(begin)

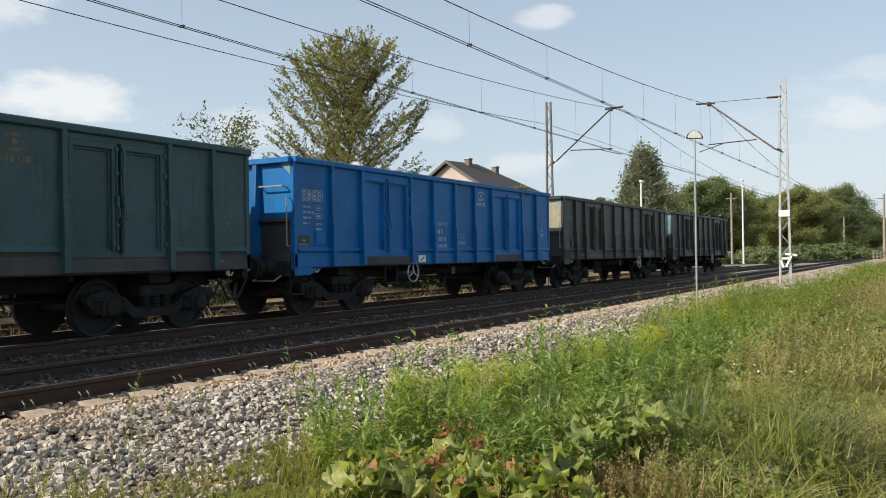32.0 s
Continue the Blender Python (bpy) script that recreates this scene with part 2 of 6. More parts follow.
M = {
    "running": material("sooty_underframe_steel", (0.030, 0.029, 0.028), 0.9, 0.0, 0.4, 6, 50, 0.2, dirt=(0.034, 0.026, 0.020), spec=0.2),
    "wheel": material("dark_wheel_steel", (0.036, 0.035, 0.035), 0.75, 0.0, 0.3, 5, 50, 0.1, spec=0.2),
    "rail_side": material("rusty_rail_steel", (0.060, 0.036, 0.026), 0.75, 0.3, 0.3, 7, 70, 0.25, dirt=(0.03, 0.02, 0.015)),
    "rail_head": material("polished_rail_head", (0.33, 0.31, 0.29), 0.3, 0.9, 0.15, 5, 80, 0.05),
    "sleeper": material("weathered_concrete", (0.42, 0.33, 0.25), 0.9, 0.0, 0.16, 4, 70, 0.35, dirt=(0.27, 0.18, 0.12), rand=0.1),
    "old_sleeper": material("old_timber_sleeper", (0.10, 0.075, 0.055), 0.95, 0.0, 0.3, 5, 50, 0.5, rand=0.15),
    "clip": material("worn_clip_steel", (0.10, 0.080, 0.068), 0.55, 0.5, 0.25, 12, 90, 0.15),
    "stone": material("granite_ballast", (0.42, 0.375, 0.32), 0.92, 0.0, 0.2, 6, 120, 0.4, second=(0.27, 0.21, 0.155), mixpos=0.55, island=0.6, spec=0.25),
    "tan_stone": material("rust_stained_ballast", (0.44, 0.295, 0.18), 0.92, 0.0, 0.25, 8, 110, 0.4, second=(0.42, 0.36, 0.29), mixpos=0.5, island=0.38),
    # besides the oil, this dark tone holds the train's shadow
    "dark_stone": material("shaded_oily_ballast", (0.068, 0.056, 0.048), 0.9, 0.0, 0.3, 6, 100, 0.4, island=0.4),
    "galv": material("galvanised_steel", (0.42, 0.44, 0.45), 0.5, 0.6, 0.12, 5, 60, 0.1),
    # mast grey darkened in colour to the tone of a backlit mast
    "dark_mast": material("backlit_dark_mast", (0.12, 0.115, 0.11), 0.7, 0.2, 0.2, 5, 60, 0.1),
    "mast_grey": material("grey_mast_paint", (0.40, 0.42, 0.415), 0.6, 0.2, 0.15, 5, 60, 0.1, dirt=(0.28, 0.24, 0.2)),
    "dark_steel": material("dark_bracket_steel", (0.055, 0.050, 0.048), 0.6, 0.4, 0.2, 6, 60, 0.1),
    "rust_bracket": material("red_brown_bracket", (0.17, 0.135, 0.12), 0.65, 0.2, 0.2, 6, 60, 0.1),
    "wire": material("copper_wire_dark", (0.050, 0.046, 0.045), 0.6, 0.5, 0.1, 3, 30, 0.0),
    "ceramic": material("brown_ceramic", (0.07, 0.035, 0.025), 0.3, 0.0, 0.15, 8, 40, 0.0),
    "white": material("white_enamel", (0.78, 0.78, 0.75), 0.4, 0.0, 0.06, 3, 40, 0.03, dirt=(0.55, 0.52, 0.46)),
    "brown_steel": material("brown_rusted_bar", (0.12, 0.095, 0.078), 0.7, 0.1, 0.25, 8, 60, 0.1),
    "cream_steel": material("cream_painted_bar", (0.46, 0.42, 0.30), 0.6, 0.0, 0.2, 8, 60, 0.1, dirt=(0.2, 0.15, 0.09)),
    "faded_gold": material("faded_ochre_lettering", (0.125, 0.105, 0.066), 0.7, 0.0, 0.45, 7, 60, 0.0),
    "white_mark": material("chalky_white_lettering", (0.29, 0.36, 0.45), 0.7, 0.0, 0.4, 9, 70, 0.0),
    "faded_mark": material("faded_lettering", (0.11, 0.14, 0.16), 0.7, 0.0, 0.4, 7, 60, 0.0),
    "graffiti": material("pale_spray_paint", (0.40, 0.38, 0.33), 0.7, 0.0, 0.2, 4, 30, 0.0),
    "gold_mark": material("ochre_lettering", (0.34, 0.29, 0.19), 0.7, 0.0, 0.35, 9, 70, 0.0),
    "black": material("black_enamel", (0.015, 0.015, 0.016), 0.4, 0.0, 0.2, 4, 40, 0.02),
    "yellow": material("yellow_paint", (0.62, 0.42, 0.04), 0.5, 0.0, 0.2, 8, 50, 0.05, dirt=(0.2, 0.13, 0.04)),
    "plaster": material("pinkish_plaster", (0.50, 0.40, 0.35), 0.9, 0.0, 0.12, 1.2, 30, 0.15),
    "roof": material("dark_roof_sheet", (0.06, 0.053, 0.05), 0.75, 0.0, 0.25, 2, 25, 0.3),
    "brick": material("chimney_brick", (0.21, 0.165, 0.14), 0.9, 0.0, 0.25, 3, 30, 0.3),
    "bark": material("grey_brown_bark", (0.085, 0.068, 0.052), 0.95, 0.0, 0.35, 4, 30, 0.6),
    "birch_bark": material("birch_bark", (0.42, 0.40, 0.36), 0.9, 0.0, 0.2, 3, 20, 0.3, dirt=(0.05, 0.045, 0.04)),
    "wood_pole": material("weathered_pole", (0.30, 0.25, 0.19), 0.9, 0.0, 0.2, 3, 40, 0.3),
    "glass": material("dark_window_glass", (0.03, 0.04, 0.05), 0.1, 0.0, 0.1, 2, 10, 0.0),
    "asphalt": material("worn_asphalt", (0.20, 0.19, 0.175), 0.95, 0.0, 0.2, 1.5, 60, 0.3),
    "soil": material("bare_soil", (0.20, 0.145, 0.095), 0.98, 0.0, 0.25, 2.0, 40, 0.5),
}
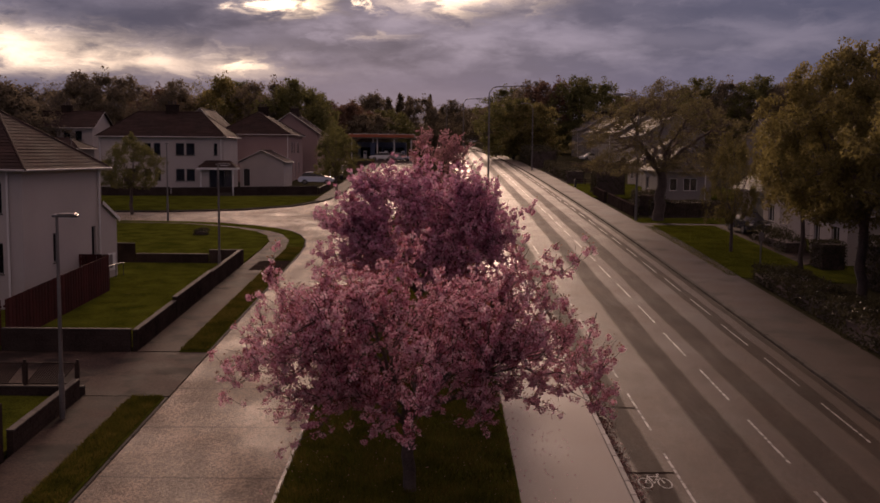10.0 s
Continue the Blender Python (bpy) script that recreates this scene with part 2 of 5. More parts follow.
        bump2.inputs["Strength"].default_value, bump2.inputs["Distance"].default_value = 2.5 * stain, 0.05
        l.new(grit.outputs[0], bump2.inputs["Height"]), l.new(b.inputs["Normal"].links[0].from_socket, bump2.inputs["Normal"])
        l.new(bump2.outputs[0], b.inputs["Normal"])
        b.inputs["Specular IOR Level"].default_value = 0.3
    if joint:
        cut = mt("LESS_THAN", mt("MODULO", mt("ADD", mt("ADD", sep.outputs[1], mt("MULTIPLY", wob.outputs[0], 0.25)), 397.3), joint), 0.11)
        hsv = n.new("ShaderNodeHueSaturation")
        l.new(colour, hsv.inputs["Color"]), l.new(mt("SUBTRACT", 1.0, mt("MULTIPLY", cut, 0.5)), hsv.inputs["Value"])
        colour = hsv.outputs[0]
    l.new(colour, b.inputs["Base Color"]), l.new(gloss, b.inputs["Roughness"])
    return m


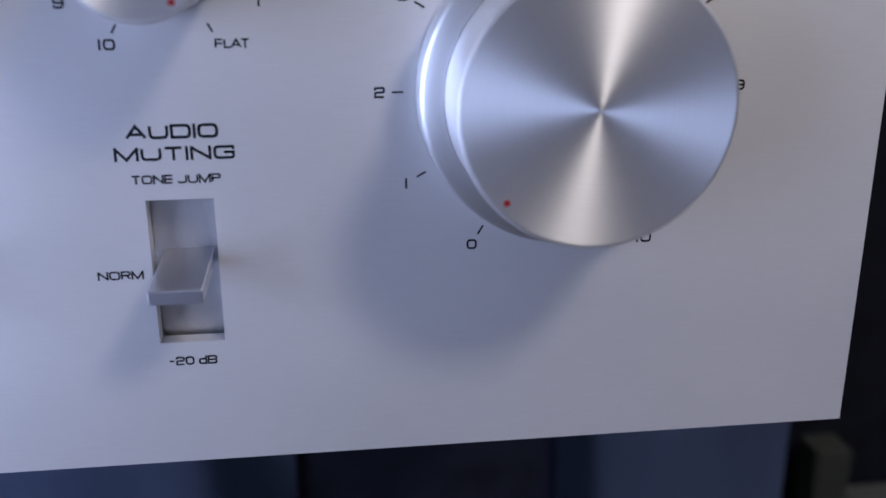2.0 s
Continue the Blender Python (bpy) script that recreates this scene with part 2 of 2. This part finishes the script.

(end)

[Instructions to follow] From the records above, pull out every line containing the word "parts".

[Written response]
Continue the Blender Python (bpy) script that recreates this scene with part 2 of 6. More parts follow.
Continue the Blender Python (bpy) script that recreates this scene with part 2 of 5. More parts follow.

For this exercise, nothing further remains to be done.